Set all the material down again unchanged, without the pictures.
************
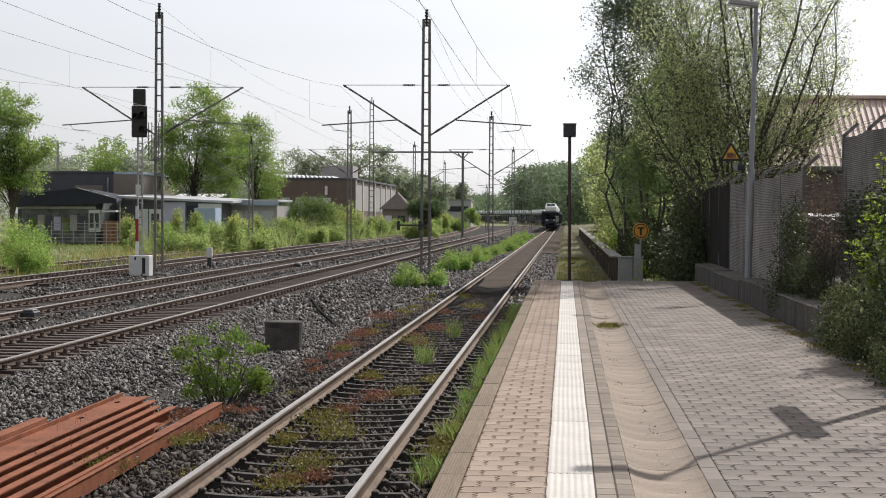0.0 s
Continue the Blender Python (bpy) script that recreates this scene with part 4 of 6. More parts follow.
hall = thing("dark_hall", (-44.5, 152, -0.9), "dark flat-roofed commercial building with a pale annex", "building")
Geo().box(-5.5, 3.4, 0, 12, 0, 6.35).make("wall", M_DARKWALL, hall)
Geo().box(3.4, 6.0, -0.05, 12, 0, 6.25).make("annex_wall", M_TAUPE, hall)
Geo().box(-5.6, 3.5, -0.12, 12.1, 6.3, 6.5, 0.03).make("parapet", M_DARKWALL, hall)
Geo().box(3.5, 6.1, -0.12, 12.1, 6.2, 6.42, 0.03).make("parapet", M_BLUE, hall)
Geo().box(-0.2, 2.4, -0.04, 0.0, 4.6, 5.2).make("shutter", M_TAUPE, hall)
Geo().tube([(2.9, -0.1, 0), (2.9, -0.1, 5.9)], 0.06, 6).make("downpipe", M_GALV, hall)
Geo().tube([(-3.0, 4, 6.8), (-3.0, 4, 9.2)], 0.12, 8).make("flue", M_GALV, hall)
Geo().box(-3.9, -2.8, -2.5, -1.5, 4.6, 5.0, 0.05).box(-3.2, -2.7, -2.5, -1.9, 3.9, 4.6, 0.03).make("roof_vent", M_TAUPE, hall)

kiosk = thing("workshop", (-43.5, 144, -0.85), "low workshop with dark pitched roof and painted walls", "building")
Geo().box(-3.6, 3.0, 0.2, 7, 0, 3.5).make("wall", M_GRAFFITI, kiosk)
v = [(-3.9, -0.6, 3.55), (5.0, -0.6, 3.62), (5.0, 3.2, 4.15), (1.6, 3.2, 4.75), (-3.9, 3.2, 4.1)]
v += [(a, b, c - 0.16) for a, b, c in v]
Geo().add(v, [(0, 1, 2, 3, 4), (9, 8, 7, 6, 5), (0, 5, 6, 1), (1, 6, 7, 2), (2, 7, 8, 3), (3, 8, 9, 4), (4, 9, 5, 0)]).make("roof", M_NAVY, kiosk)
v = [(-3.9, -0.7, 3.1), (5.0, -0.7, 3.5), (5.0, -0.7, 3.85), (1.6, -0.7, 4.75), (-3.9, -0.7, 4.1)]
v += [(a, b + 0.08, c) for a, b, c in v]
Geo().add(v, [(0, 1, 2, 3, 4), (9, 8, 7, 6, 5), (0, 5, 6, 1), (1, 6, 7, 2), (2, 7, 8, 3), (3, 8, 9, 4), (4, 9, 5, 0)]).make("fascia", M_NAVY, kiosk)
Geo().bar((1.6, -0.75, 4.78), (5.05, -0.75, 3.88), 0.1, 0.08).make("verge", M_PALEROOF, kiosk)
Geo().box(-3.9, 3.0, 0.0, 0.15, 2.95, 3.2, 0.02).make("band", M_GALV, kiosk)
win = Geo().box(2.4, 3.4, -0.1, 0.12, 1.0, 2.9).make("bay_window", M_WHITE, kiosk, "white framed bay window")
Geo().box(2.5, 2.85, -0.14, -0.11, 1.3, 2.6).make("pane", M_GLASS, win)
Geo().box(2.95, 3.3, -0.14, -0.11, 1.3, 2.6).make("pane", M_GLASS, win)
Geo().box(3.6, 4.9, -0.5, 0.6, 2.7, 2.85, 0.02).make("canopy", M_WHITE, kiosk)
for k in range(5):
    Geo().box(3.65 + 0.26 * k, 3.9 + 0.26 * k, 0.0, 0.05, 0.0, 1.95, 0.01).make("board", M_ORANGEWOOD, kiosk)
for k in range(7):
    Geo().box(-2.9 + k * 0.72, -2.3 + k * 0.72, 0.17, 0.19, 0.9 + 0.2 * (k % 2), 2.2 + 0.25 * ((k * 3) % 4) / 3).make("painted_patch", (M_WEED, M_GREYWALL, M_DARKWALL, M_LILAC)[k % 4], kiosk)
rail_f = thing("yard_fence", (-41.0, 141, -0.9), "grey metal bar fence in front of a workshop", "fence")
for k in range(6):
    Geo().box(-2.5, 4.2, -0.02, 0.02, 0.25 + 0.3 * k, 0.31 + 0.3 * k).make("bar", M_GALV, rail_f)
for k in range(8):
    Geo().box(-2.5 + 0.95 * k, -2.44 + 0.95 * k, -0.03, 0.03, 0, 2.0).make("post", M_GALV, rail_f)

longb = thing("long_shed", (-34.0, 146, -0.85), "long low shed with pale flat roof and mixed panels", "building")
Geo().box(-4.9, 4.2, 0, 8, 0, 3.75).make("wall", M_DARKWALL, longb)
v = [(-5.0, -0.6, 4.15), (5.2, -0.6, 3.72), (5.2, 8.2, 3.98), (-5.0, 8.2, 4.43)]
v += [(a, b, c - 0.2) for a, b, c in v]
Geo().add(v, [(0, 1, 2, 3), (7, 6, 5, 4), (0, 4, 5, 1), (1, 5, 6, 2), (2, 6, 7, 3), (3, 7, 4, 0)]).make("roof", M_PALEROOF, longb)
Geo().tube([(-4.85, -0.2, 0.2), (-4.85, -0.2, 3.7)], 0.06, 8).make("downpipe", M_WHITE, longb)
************
→ **FINAL RESULT**
0.0 s
Continue the Blender Python (bpy) script that recreates this scene with part 4 of 6. More parts follow.
hall = thing("dark_hall", (-44.5, 152, -0.9), "dark flat-roofed commercial building with a pale annex", "building")
Geo().box(-5.5, 3.4, 0, 12, 0, 6.35).make("wall", M_DARKWALL, hall)
Geo().box(3.4, 6.0, -0.05, 12, 0, 6.25).make("annex_wall", M_TAUPE, hall)
Geo().box(-5.6, 3.5, -0.12, 12.1, 6.3, 6.5, 0.03).make("parapet", M_DARKWALL, hall)
Geo().box(3.5, 6.1, -0.12, 12.1, 6.2, 6.42, 0.03).make("parapet", M_BLUE, hall)
Geo().box(-0.2, 2.4, -0.04, 0.0, 4.6, 5.2).make("shutter", M_TAUPE, hall)
Geo().tube([(2.9, -0.1, 0), (2.9, -0.1, 5.9)], 0.06, 6).make("downpipe", M_GALV, hall)
Geo().tube([(-3.0, 4, 6.8), (-3.0, 4, 9.2)], 0.12, 8).make("flue", M_GALV, hall)
Geo().box(-3.9, -2.8, -2.5, -1.5, 4.6, 5.0, 0.05).box(-3.2, -2.7, -2.5, -1.9, 3.9, 4.6, 0.03).make("roof_vent", M_TAUPE, hall)

kiosk = thing("workshop", (-43.5, 144, -0.85), "low workshop with dark pitched roof and painted walls", "building")
Geo().box(-3.6, 3.0, 0.2, 7, 0, 3.5).make("wall", M_GRAFFITI, kiosk)
v = [(-3.9, -0.6, 3.55), (5.0, -0.6, 3.62), (5.0, 3.2, 4.15), (1.6, 3.2, 4.75), (-3.9, 3.2, 4.1)]
v += [(a, b, c - 0.16) for a, b, c in v]
Geo().add(v, [(0, 1, 2, 3, 4), (9, 8, 7, 6, 5), (0, 5, 6, 1), (1, 6, 7, 2), (2, 7, 8, 3), (3, 8, 9, 4), (4, 9, 5, 0)]).make("roof", M_NAVY, kiosk)
v = [(-3.9, -0.7, 3.1), (5.0, -0.7, 3.5), (5.0, -0.7, 3.85), (1.6, -0.7, 4.75), (-3.9, -0.7, 4.1)]
v += [(a, b + 0.08, c) for a, b, c in v]
Geo().add(v, [(0, 1, 2, 3, 4), (9, 8, 7, 6, 5), (0, 5, 6, 1), (1, 6, 7, 2), (2, 7, 8, 3), (3, 8, 9, 4), (4, 9, 5, 0)]).make("fascia", M_NAVY, kiosk)
Geo().bar((1.6, -0.75, 4.78), (5.05, -0.75, 3.88), 0.1, 0.08).make("verge", M_PALEROOF, kiosk)
Geo().box(-3.9, 3.0, 0.0, 0.15, 2.95, 3.2, 0.02).make("band", M_GALV, kiosk)
win = Geo().box(2.4, 3.4, -0.1, 0.12, 1.0, 2.9).make("bay_window", M_WHITE, kiosk, "white framed bay window")
Geo().box(2.5, 2.85, -0.14, -0.11, 1.3, 2.6).make("pane", M_GLASS, win)
Geo().box(2.95, 3.3, -0.14, -0.11, 1.3, 2.6).make("pane", M_GLASS, win)
Geo().box(3.6, 4.9, -0.5, 0.6, 2.7, 2.85, 0.02).make("canopy", M_WHITE, kiosk)
for k in range(5):
    Geo().box(3.65 + 0.26 * k, 3.9 + 0.26 * k, 0.0, 0.05, 0.0, 1.95, 0.01).make("board", M_ORANGEWOOD, kiosk)
for k in range(7):
    Geo().box(-2.9 + k * 0.72, -2.3 + k * 0.72, 0.17, 0.19, 0.9 + 0.2 * (k % 2), 2.2 + 0.25 * ((k * 3) % 4) / 3).make("painted_patch", (M_WEED, M_GREYWALL, M_DARKWALL, M_LILAC)[k % 4], kiosk)
rail_f = thing("yard_fence", (-41.0, 141, -0.9), "grey metal bar fence in front of a workshop", "fence")
for k in range(6):
    Geo().box(-2.5, 4.2, -0.02, 0.02, 0.25 + 0.3 * k, 0.31 + 0.3 * k).make("bar", M_GALV, rail_f)
for k in range(8):
    Geo().box(-2.5 + 0.95 * k, -2.44 + 0.95 * k, -0.03, 0.03, 0, 2.0).make("post", M_GALV, rail_f)

longb = thing("long_shed", (-34.0, 146, -0.85), "long low shed with pale flat roof and mixed panels", "building")
Geo().box(-4.9, 4.2, 0, 8, 0, 3.75).make("wall", M_DARKWALL, longb)
v = [(-5.0, -0.6, 4.15), (5.2, -0.6, 3.72), (5.2, 8.2, 3.98), (-5.0, 8.2, 4.43)]
v += [(a, b, c - 0.2) for a, b, c in v]
Geo().add(v, [(0, 1, 2, 3), (7, 6, 5, 4), (0, 4, 5, 1), (1, 5, 6, 2), (2, 6, 7, 3), (3, 7, 4, 0)]).make("roof", M_PALEROOF, longb)
Geo().tube([(-4.85, -0.2, 0.2), (-4.85, -0.2, 3.7)], 0.06, 8).make("downpipe", M_WHITE, longb)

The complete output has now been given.